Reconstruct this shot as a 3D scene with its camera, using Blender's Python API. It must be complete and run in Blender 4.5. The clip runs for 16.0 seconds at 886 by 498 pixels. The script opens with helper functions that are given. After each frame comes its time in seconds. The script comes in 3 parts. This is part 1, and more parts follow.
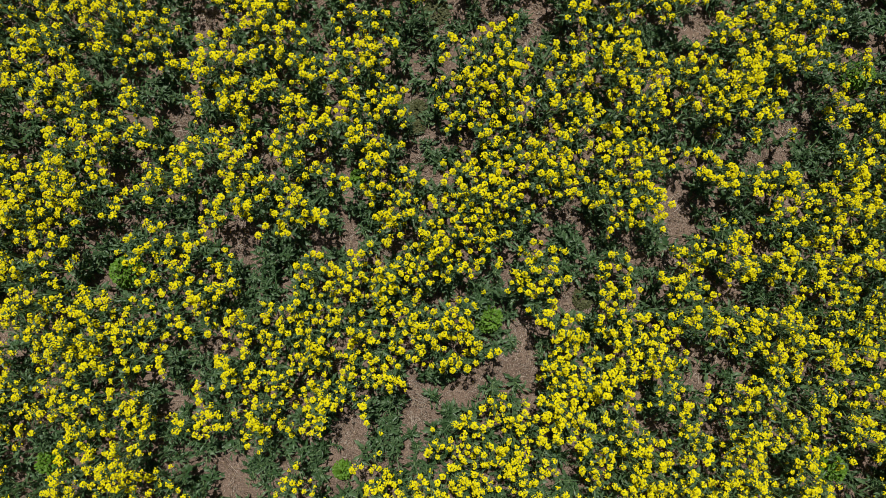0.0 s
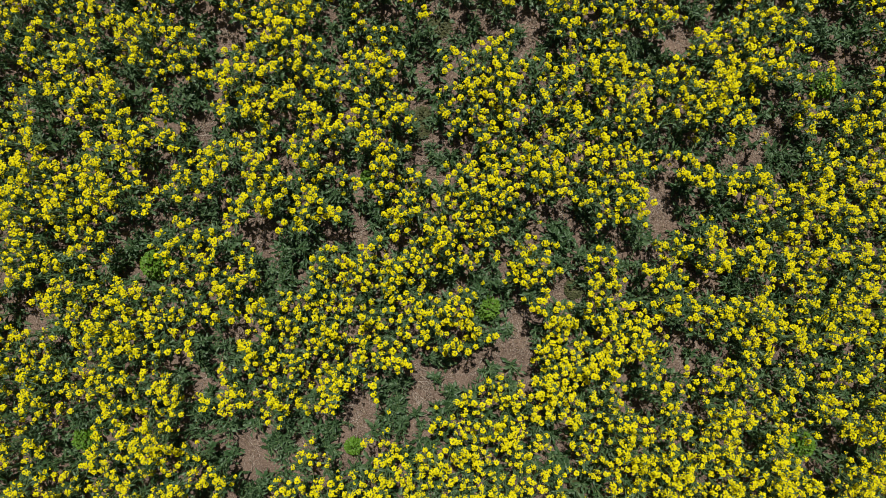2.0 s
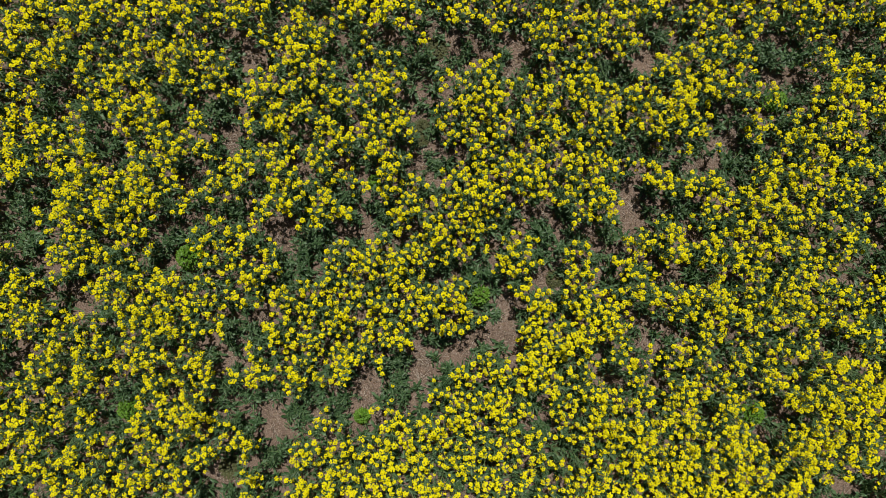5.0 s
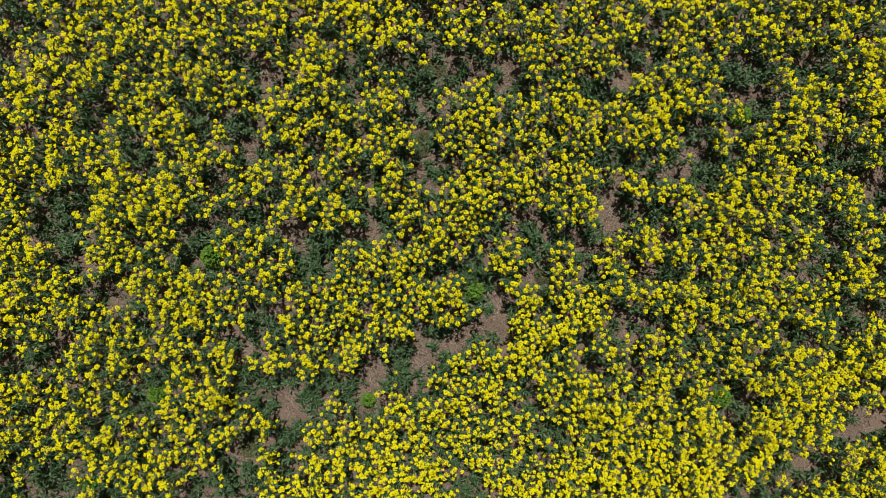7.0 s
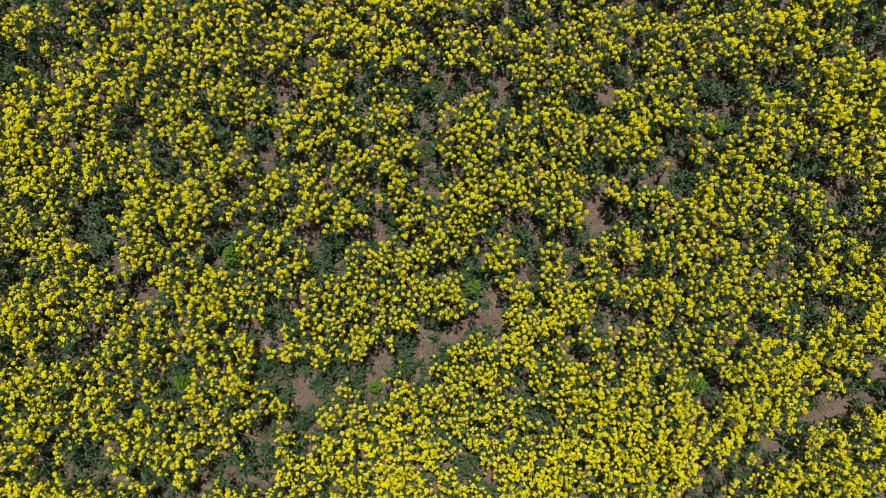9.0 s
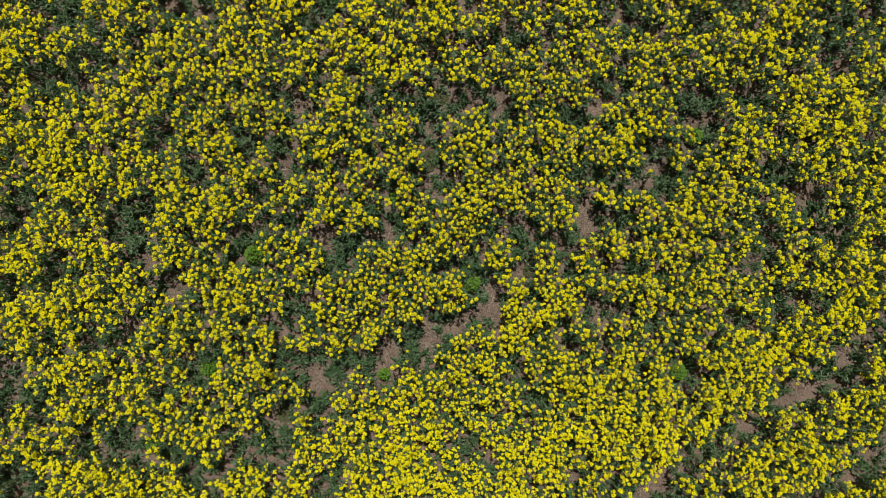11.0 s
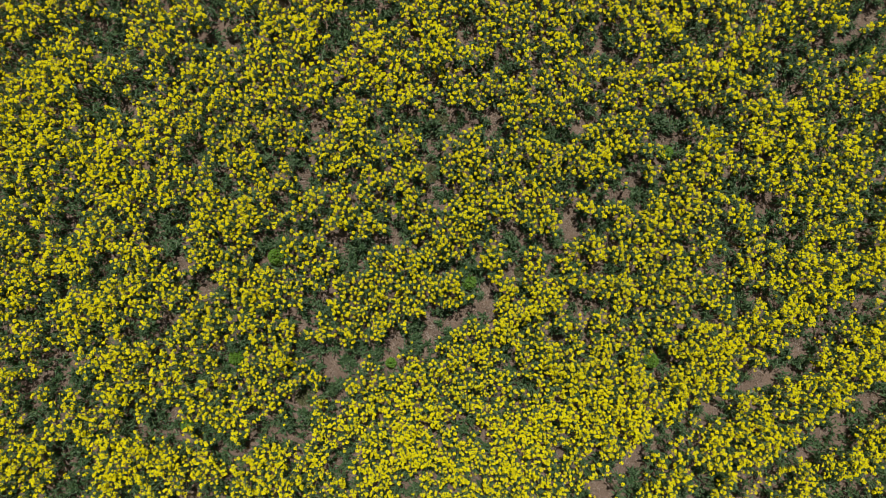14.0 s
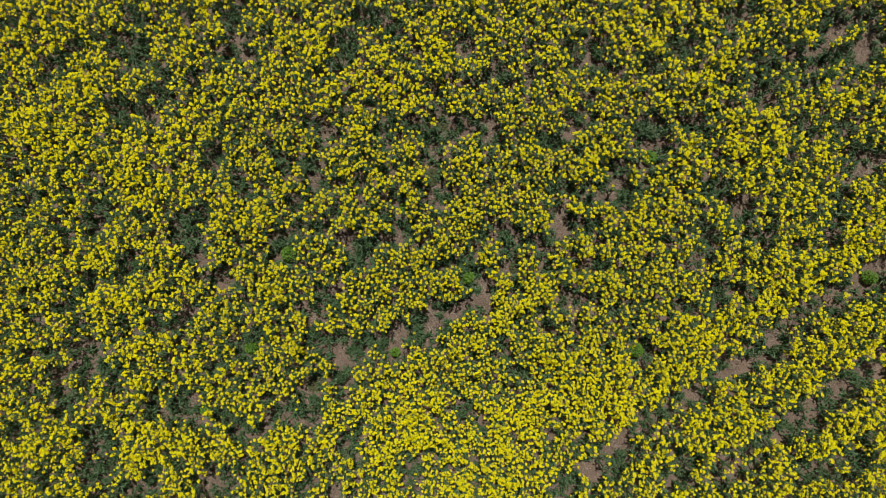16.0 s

----------

■ Required task: Transcribe all the lines above exactly, apart from the pictures.

■ Written solution:
Reconstruct this shot as a 3D scene with its camera, using Blender's Python API. It must be complete and run in Blender 4.5. The clip runs for 16.0 seconds at 886 by 498 pixels. The script opens with helper functions that are given. After each frame comes its time in seconds. The script comes in 3 parts. This is part 1, and more parts follow.
0.0 s
2.0 s
5.0 s
7.0 s
9.0 s
11.0 s
14.0 s
16.0 s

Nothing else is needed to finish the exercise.